* _Given instruction_
Every record must be repeated exactly; omit any pictures they contain.

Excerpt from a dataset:
···

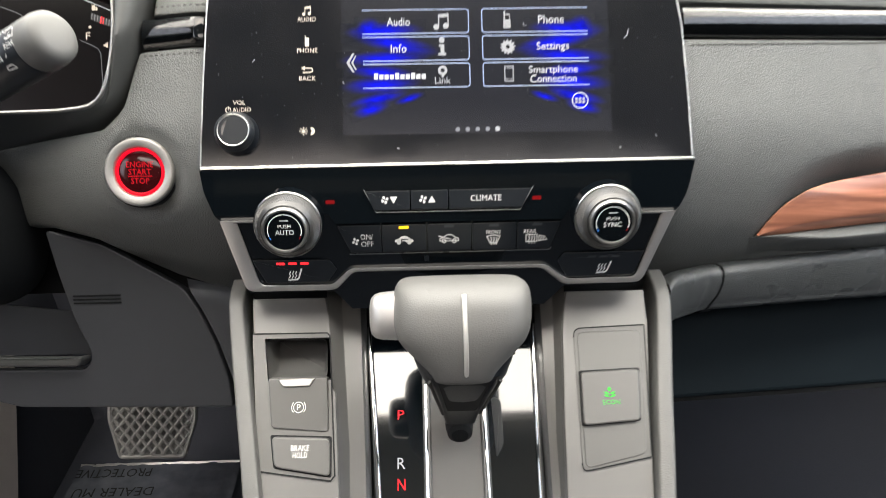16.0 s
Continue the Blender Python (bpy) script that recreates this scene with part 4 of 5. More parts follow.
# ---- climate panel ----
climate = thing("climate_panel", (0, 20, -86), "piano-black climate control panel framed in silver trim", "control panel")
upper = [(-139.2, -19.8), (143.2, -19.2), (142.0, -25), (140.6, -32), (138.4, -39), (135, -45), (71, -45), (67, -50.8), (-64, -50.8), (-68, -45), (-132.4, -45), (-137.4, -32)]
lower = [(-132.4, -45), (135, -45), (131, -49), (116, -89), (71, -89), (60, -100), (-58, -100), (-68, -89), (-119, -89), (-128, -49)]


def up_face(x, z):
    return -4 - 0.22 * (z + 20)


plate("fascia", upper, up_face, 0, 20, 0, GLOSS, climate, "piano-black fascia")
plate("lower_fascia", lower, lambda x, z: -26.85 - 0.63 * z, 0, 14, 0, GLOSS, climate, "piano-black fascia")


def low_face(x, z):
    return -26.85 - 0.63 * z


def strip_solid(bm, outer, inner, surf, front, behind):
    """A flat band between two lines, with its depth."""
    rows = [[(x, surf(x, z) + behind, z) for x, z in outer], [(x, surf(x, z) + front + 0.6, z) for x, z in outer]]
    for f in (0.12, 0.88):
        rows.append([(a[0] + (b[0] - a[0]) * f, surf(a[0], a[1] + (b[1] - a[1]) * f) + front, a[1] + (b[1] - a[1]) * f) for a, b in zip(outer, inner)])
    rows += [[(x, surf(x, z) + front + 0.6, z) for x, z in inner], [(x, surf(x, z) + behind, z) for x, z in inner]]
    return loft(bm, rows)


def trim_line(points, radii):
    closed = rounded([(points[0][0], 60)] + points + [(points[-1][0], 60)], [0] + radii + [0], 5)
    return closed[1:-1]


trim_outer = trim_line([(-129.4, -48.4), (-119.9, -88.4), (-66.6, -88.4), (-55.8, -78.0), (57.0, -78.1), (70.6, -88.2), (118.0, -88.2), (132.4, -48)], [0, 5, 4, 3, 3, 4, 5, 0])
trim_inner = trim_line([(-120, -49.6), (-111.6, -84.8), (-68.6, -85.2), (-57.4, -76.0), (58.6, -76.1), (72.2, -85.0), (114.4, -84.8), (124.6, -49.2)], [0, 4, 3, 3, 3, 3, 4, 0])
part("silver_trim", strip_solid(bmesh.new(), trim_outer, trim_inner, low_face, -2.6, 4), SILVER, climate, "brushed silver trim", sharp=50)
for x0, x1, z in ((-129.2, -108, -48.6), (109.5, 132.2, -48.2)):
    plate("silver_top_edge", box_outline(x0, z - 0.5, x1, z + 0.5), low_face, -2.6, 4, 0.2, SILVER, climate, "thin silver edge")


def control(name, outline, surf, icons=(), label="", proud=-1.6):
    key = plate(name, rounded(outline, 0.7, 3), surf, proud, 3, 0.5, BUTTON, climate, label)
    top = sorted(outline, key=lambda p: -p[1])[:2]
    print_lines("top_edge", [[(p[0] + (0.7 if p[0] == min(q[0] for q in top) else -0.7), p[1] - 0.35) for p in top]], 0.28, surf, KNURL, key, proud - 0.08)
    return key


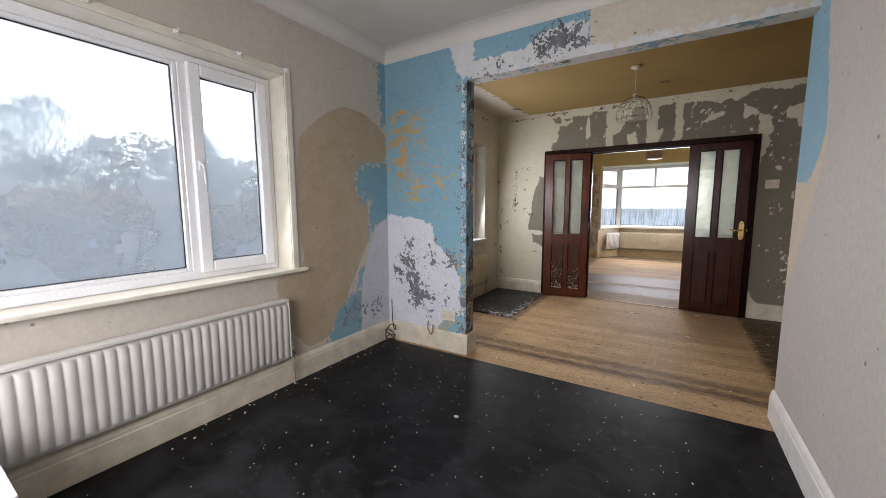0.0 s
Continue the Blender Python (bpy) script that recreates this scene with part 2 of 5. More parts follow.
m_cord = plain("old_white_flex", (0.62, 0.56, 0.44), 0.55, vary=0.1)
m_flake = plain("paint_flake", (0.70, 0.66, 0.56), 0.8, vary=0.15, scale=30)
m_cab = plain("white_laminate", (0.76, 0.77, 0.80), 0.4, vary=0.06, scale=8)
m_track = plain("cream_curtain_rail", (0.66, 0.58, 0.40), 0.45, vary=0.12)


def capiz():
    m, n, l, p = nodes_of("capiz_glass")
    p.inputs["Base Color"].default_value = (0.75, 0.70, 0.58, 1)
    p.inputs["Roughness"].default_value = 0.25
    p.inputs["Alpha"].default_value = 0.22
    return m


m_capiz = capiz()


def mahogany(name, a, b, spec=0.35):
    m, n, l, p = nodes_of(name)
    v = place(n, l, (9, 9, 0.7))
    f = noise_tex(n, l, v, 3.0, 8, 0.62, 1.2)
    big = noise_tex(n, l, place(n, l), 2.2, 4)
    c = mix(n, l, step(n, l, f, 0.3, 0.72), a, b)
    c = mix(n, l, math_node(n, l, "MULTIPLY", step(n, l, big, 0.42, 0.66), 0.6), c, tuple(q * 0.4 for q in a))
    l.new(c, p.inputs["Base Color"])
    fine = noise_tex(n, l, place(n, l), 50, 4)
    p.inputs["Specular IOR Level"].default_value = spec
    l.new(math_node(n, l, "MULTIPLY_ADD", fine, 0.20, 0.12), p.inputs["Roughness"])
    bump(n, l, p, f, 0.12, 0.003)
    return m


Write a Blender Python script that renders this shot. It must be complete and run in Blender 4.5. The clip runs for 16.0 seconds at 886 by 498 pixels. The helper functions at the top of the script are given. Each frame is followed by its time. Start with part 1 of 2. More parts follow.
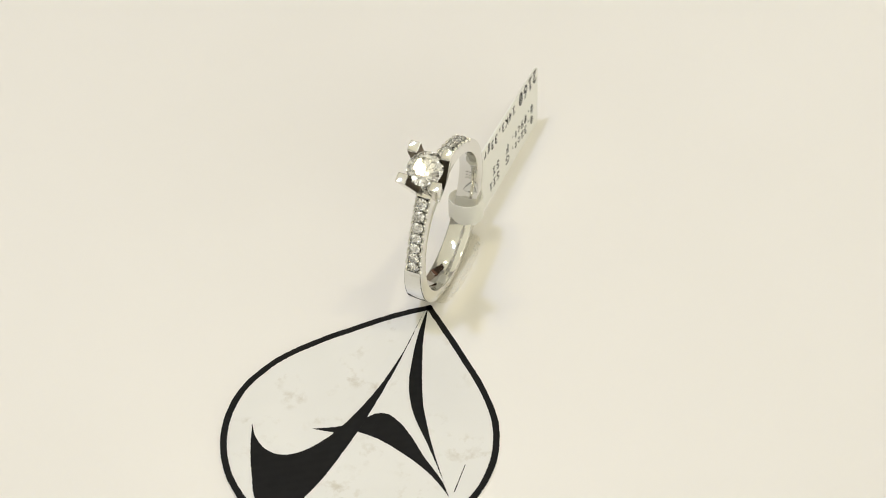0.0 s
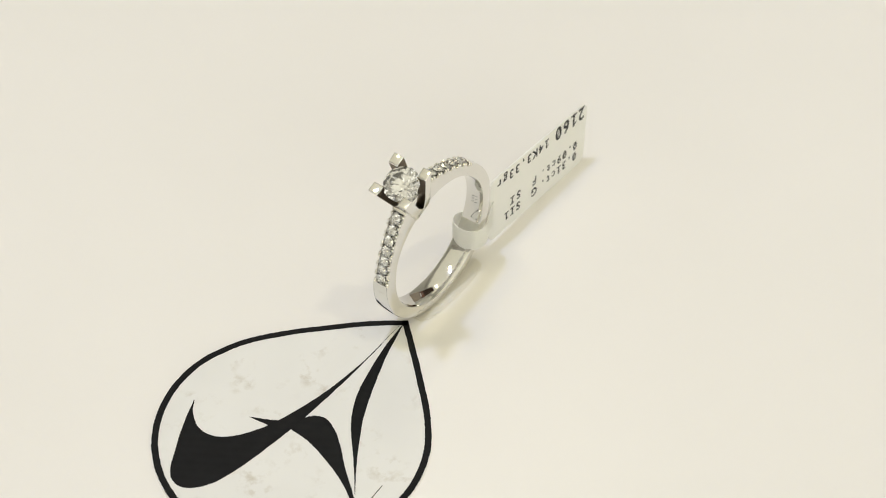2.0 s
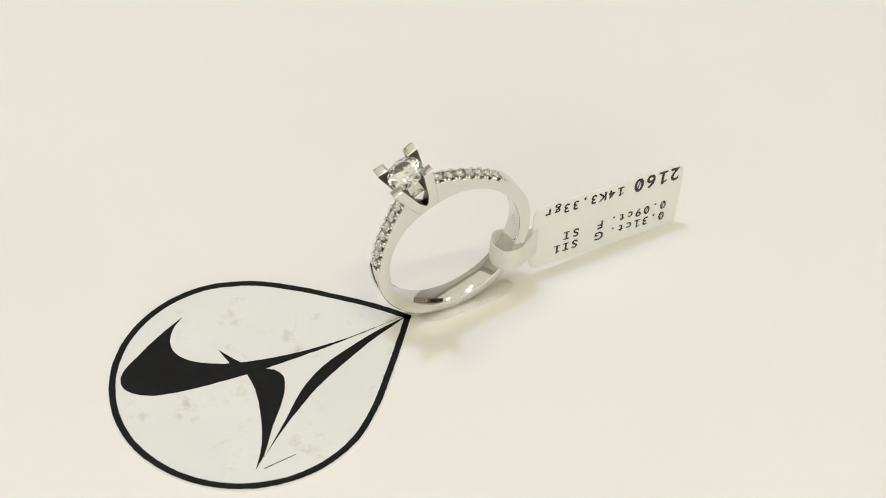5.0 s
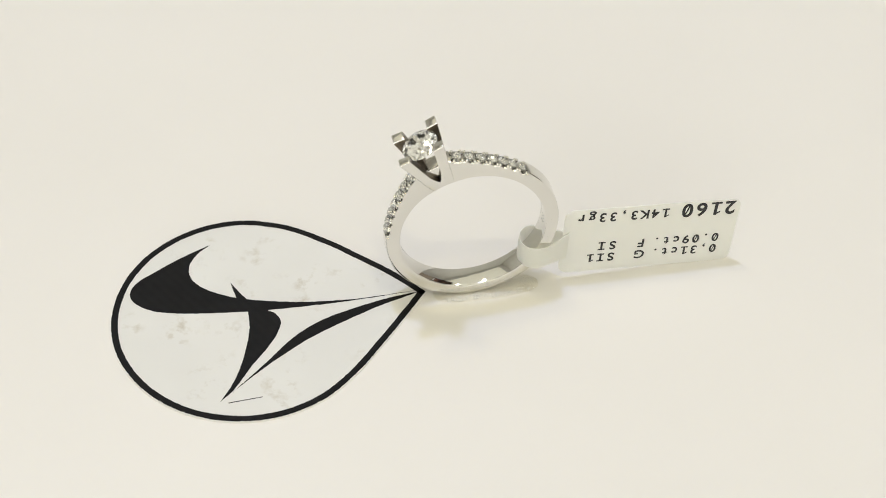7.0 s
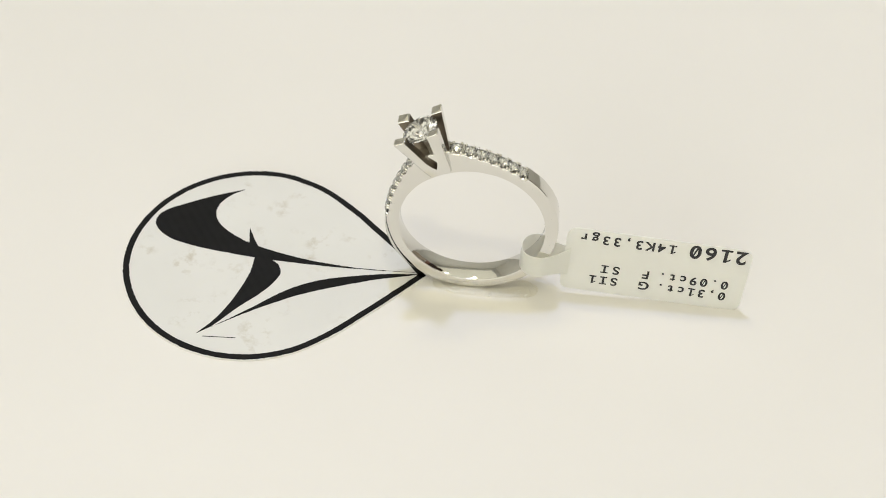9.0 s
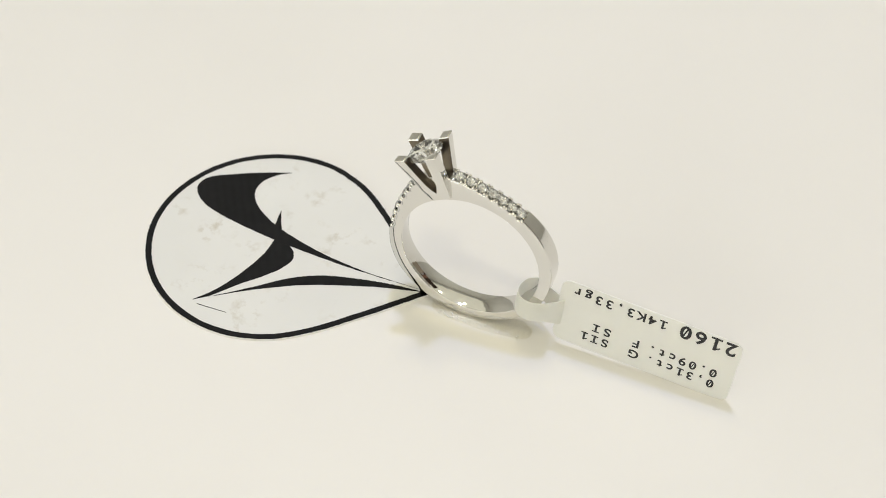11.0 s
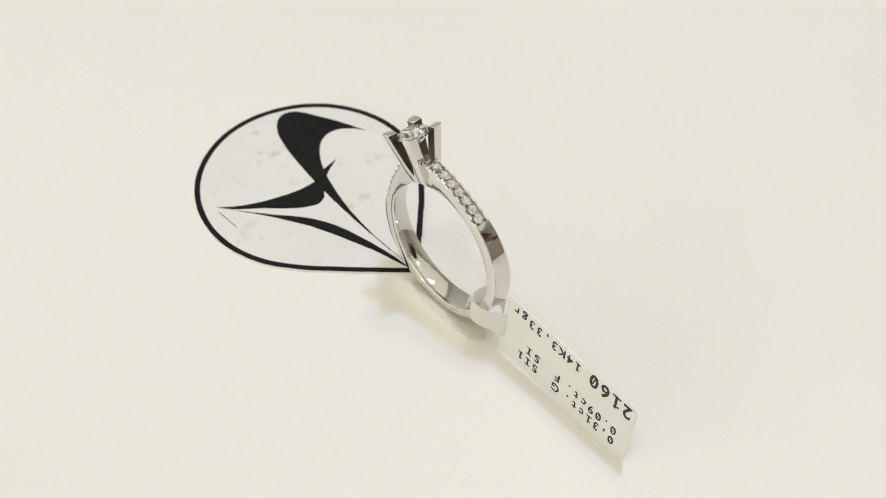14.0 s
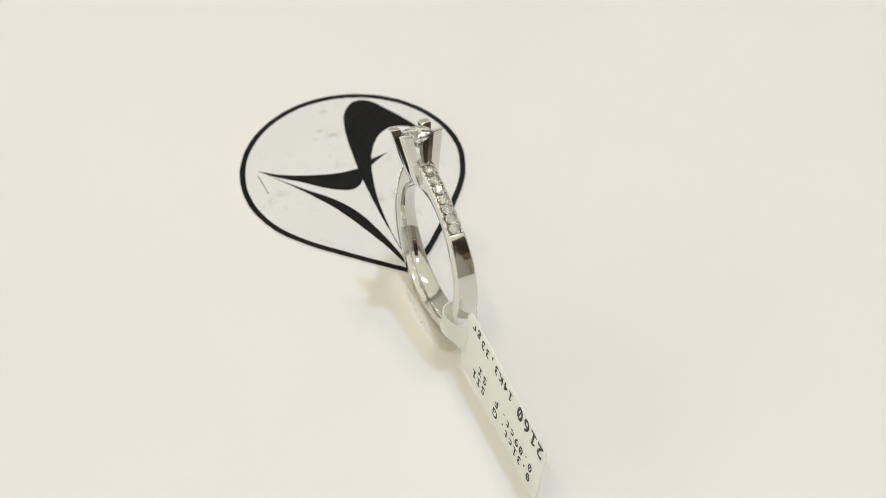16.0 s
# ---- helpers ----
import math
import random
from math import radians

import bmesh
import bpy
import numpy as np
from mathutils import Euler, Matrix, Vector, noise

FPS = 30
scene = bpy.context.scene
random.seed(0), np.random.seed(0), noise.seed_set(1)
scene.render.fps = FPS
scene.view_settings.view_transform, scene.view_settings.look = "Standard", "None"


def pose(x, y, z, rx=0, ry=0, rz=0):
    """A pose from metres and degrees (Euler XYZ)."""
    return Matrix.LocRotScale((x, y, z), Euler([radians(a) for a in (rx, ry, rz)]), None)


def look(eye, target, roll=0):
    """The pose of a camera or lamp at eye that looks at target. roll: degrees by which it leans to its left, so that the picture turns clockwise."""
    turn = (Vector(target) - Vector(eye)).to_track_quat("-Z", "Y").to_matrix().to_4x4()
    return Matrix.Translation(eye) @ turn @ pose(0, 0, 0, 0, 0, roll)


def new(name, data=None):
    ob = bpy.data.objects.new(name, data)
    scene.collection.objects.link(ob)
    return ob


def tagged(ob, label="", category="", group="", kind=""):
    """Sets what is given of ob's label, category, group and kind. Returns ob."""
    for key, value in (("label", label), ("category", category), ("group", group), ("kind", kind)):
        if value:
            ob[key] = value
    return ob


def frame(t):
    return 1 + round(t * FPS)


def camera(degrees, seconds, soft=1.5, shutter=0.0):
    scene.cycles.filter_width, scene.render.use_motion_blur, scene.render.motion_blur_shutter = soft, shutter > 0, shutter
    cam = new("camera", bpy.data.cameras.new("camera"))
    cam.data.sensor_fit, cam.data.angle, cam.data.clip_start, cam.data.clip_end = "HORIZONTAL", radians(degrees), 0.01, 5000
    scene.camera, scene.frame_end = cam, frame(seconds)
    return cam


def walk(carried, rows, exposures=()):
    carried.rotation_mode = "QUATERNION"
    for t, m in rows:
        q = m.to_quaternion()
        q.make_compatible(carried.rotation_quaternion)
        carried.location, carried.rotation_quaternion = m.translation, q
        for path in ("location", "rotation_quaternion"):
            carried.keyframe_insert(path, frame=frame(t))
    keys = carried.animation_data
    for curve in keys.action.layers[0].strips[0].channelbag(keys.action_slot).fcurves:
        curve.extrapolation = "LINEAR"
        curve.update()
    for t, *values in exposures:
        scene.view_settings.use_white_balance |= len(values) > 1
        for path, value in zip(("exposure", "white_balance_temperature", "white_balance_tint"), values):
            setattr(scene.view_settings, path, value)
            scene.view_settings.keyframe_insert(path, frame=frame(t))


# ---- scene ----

···

* _Problem solution_
16.0 s
Continue the Blender Python (bpy) script that recreates this scene with part 4 of 5. More parts follow.
# ---- climate panel ----
climate = thing("climate_panel", (0, 20, -86), "piano-black climate control panel framed in silver trim", "control panel")
upper = [(-139.2, -19.8), (143.2, -19.2), (142.0, -25), (140.6, -32), (138.4, -39), (135, -45), (71, -45), (67, -50.8), (-64, -50.8), (-68, -45), (-132.4, -45), (-137.4, -32)]
lower = [(-132.4, -45), (135, -45), (131, -49), (116, -89), (71, -89), (60, -100), (-58, -100), (-68, -89), (-119, -89), (-128, -49)]


def up_face(x, z):
    return -4 - 0.22 * (z + 20)


plate("fascia", upper, up_face, 0, 20, 0, GLOSS, climate, "piano-black fascia")
plate("lower_fascia", lower, lambda x, z: -26.85 - 0.63 * z, 0, 14, 0, GLOSS, climate, "piano-black fascia")


def low_face(x, z):
    return -26.85 - 0.63 * z


def strip_solid(bm, outer, inner, surf, front, behind):
    """A flat band between two lines, with its depth."""
    rows = [[(x, surf(x, z) + behind, z) for x, z in outer], [(x, surf(x, z) + front + 0.6, z) for x, z in outer]]
    for f in (0.12, 0.88):
        rows.append([(a[0] + (b[0] - a[0]) * f, surf(a[0], a[1] + (b[1] - a[1]) * f) + front, a[1] + (b[1] - a[1]) * f) for a, b in zip(outer, inner)])
    rows += [[(x, surf(x, z) + front + 0.6, z) for x, z in inner], [(x, surf(x, z) + behind, z) for x, z in inner]]
    return loft(bm, rows)


def trim_line(points, radii):
    closed = rounded([(points[0][0], 60)] + points + [(points[-1][0], 60)], [0] + radii + [0], 5)
    return closed[1:-1]


trim_outer = trim_line([(-129.4, -48.4), (-119.9, -88.4), (-66.6, -88.4), (-55.8, -78.0), (57.0, -78.1), (70.6, -88.2), (118.0, -88.2), (132.4, -48)], [0, 5, 4, 3, 3, 4, 5, 0])
trim_inner = trim_line([(-120, -49.6), (-111.6, -84.8), (-68.6, -85.2), (-57.4, -76.0), (58.6, -76.1), (72.2, -85.0), (114.4, -84.8), (124.6, -49.2)], [0, 4, 3, 3, 3, 3, 4, 0])
part("silver_trim", strip_solid(bmesh.new(), trim_outer, trim_inner, low_face, -2.6, 4), SILVER, climate, "brushed silver trim", sharp=50)
for x0, x1, z in ((-129.2, -108, -48.6), (109.5, 132.2, -48.2)):
    plate("silver_top_edge", box_outline(x0, z - 0.5, x1, z + 0.5), low_face, -2.6, 4, 0.2, SILVER, climate, "thin silver edge")


def control(name, outline, surf, icons=(), label="", proud=-1.6):
    key = plate(name, rounded(outline, 0.7, 3), surf, proud, 3, 0.5, BUTTON, climate, label)
    top = sorted(outline, key=lambda p: -p[1])[:2]
    print_lines("top_edge", [[(p[0] + (0.7 if p[0] == min(q[0] for q in top) else -0.7), p[1] - 0.35) for p in top]], 0.28, surf, KNURL, key, proud - 0.08)
    return key


0.0 s
Continue the Blender Python (bpy) script that recreates this scene with part 2 of 5. More parts follow.
m_cord = plain("old_white_flex", (0.62, 0.56, 0.44), 0.55, vary=0.1)
m_flake = plain("paint_flake", (0.70, 0.66, 0.56), 0.8, vary=0.15, scale=30)
m_cab = plain("white_laminate", (0.76, 0.77, 0.80), 0.4, vary=0.06, scale=8)
m_track = plain("cream_curtain_rail", (0.66, 0.58, 0.40), 0.45, vary=0.12)


def capiz():
    m, n, l, p = nodes_of("capiz_glass")
    p.inputs["Base Color"].default_value = (0.75, 0.70, 0.58, 1)
    p.inputs["Roughness"].default_value = 0.25
    p.inputs["Alpha"].default_value = 0.22
    return m


m_capiz = capiz()


def mahogany(name, a, b, spec=0.35):
    m, n, l, p = nodes_of(name)
    v = place(n, l, (9, 9, 0.7))
    f = noise_tex(n, l, v, 3.0, 8, 0.62, 1.2)
    big = noise_tex(n, l, place(n, l), 2.2, 4)
    c = mix(n, l, step(n, l, f, 0.3, 0.72), a, b)
    c = mix(n, l, math_node(n, l, "MULTIPLY", step(n, l, big, 0.42, 0.66), 0.6), c, tuple(q * 0.4 for q in a))
    l.new(c, p.inputs["Base Color"])
    fine = noise_tex(n, l, place(n, l), 50, 4)
    p.inputs["Specular IOR Level"].default_value = spec
    l.new(math_node(n, l, "MULTIPLY_ADD", fine, 0.20, 0.12), p.inputs["Roughness"])
    bump(n, l, p, f, 0.12, 0.003)
    return m


Write a Blender Python script that renders this shot. It must be complete and run in Blender 4.5. The clip runs for 16.0 seconds at 886 by 498 pixels. The helper functions at the top of the script are given. Each frame is followed by its time. Start with part 1 of 2. More parts follow.
0.0 s
2.0 s
5.0 s
7.0 s
9.0 s
11.0 s
14.0 s
16.0 s
# ---- helpers ----
import math
import random
from math import radians

import bmesh
import bpy
import numpy as np
from mathutils import Euler, Matrix, Vector, noise

FPS = 30
scene = bpy.context.scene
random.seed(0), np.random.seed(0), noise.seed_set(1)
scene.render.fps = FPS
scene.view_settings.view_transform, scene.view_settings.look = "Standard", "None"


def pose(x, y, z, rx=0, ry=0, rz=0):
    """A pose from metres and degrees (Euler XYZ)."""
    return Matrix.LocRotScale((x, y, z), Euler([radians(a) for a in (rx, ry, rz)]), None)


def look(eye, target, roll=0):
    """The pose of a camera or lamp at eye that looks at target. roll: degrees by which it leans to its left, so that the picture turns clockwise."""
    turn = (Vector(target) - Vector(eye)).to_track_quat("-Z", "Y").to_matrix().to_4x4()
    return Matrix.Translation(eye) @ turn @ pose(0, 0, 0, 0, 0, roll)


def new(name, data=None):
    ob = bpy.data.objects.new(name, data)
    scene.collection.objects.link(ob)
    return ob


def tagged(ob, label="", category="", group="", kind=""):
    """Sets what is given of ob's label, category, group and kind. Returns ob."""
    for key, value in (("label", label), ("category", category), ("group", group), ("kind", kind)):
        if value:
            ob[key] = value
    return ob


def frame(t):
    return 1 + round(t * FPS)


def camera(degrees, seconds, soft=1.5, shutter=0.0):
    scene.cycles.filter_width, scene.render.use_motion_blur, scene.render.motion_blur_shutter = soft, shutter > 0, shutter
    cam = new("camera", bpy.data.cameras.new("camera"))
    cam.data.sensor_fit, cam.data.angle, cam.data.clip_start, cam.data.clip_end = "HORIZONTAL", radians(degrees), 0.01, 5000
    scene.camera, scene.frame_end = cam, frame(seconds)
    return cam


def walk(carried, rows, exposures=()):
    carried.rotation_mode = "QUATERNION"
    for t, m in rows:
        q = m.to_quaternion()
        q.make_compatible(carried.rotation_quaternion)
        carried.location, carried.rotation_quaternion = m.translation, q
        for path in ("location", "rotation_quaternion"):
            carried.keyframe_insert(path, frame=frame(t))
    keys = carried.animation_data
    for curve in keys.action.layers[0].strips[0].channelbag(keys.action_slot).fcurves:
        curve.extrapolation = "LINEAR"
        curve.update()
    for t, *values in exposures:
        scene.view_settings.use_white_balance |= len(values) > 1
        for path, value in zip(("exposure", "white_balance_temperature", "white_balance_tint"), values):
            setattr(scene.view_settings, path, value)
            scene.view_settings.keyframe_insert(path, frame=frame(t))


# ---- scene ----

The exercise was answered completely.